Tetapi masa-masa itu, hubungan kita begitu bahagia. Pertemuan kita selalu diawali dengan senyumanmu yang lalu kubalas dengan senyumanku. Biasanya setelah itu kau menunjukkan wajah manjamu meminta pertolongan dariku, junior yang lugu. Dan aku, terhanyut oleh kecantikan seniorku -- yaitu kamu -- dengan percaya diri mengiyakan permintaanmu.
Kita memang jarang bertemu. Tetapi kita tak pernah berselisih. Bahkan kau pernah menjadikanku teman curhatmu saat kau mendapat masalah, walau hanya lewat e-mail. Pernah juga aku bercerita bahwa aku sedang menaksir seorang wanita di angkatanku tetapi aku takut karena aku jatuh cinta hanya karena wajahnya dan aku tidak mau jatuh cinta hanya karena
kecantikan.
Sayang,
aku masih ingat,
ketika kau mengundangku ke rumahmu, menghadiri pesta ulang tahunmu. Aku masih ingat saat itu, ayahmu menemaniku, bercerita tentang perjuanganmu untuk membiayai kuliahmu. Aku begitu terkesan oleh perjuanganmu sehingga diam-diam hatiku mulai tertarik. Tetapi aku merasa bahwa aku hanyalah seorang juniormu yang kau undang untuk datang ke pesta ulang tahun.

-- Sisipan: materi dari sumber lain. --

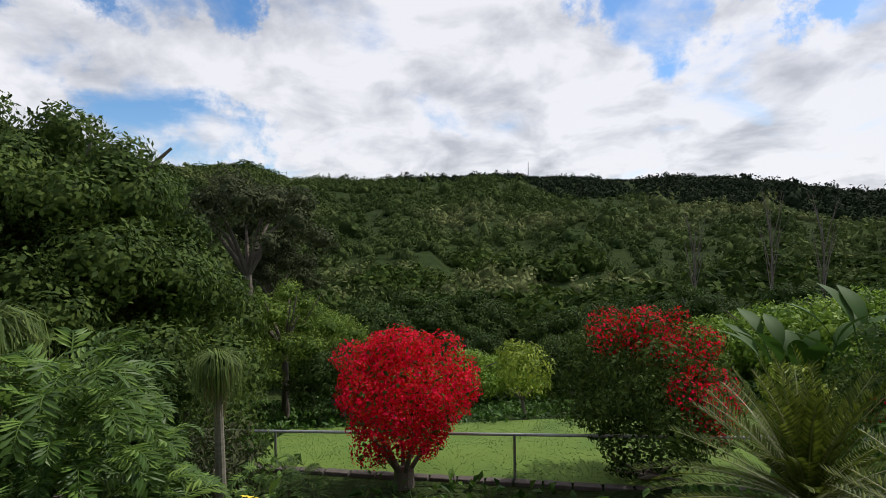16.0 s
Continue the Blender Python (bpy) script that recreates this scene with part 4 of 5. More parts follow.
# cycads beyond the terrace edge
cycad((2.85, 7.05, -0.72), 1.0, 104, 1, "large dark green cycad with arching stiff fronds")
cycad((2.95, 8.25, -0.98), 0.82, 58, 2, "smaller cycad beside the terrace edge")
cycad((5.45, 7.35, -1.72), 0.98, 74, 4, "cycad with glossy arching fronds below the terrace")
cycad((5.6, 0.2, land(5.6, 0.2) + 0.1), 1.05, 50, 5, "cycad with drooping fronds among the shrubs")

# bougainvilleas


def bougainvillea(at, wide, low, top, seed, red, leaves, bloom_on, label):
    """A dome of many small clumps on a forked stem; bloom_on picks the clumps that flower."""
    rnd = random.Random(seed)
    mid, half = (low + top) / 2, (top - low) / 2
    blobs = [(0, 0, mid + 0.1, wide * 0.55, 0.75), (0.1, 0, top - 0.42, 0.40, 0.9), (-0.3, 0.2, top - 0.55, 0.38, 0.9), (0.2, -0.35, top - 0.55, 0.38, 0.9), (0, 0, mid - 0.25 * half, wide * 0.45, 0.8)]
    n = 54
    for i in range(n):
        z = 1 - 1.95 * (i + 0.5) / n
        r, a = math.sqrt(1 - z * z), i * 2.4
        k = rnd.uniform(0.64, 0.94)
        if z < -0.2:
            r = r * 0.75 + 0.08
        blobs.append((wide * k * r * math.cos(a), wide * k * r * math.sin(a), mid + half * k * z + rnd.uniform(-0.1, 0.1), wide * rnd.uniform(0.13, 0.28), 0.9))
    shrub("bougainvillea", label, "bougainvillea", at, blobs, F_TREE, leaves, 0.10, 0.55, seed, 0.20, low * 2.4, F_RED, red, 0.055, "bougainvilleas", 0.0, inner=0.45, bloom_on=bloom_on, bloom_in=0.5)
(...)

Tapi kau mengejutkanku di saat pembagian kue.
Aku ingat, irisan kue pertamamu kau berikan pada ibumu.
Aku ingat, irisan kue keduamu kau berikan pada ayahmu.
Dan aku ingat, ketika kau mengiris kue ulang tahunmu untuk yang ketiganya, teman-teman dan tetangga-tetanggamu berteriak-teriak memanggil kakak-kakakmu untuk bersiap-siap menerima irisan ketiga.
Di luar dugaan semua orang, bukan kakak-kakakmu yang menerima irisan kue ketigamu. Bukan pula kekasihmu saat itu.
Irisan kue ketigamu, kau berikan pada orang yang tidak disangka.. aku.
Junior kampusmu, yang terpisah dua tahun. Semua terkejut saat itu.
Sayang,
aku masih ingat,
masa-masa menjelang wisudamu. Saat-saat yang seharusnya meresahkanku, karena berarti seorang seniorku nan cantik akan meninggalkan kampus ini untuk selama-lamanya. Tetapi bukan itu yang muncul di pikiranku. Yang ada adalah perasaan ikut bahagia, bahwa wanita yang pernah memberikan irisan kue ketiganya padaku akan lulus.
Aku masih ingat, sehari sebelum wisuda, aku bertanya padamu, apakah yang engkau minta sebagai hadiah untuk wisuda. Engkau meminta sebatang coklat dariku di hari-H. Sore itu juga, aku langsung mencari coklat untuk kuberikan padamu.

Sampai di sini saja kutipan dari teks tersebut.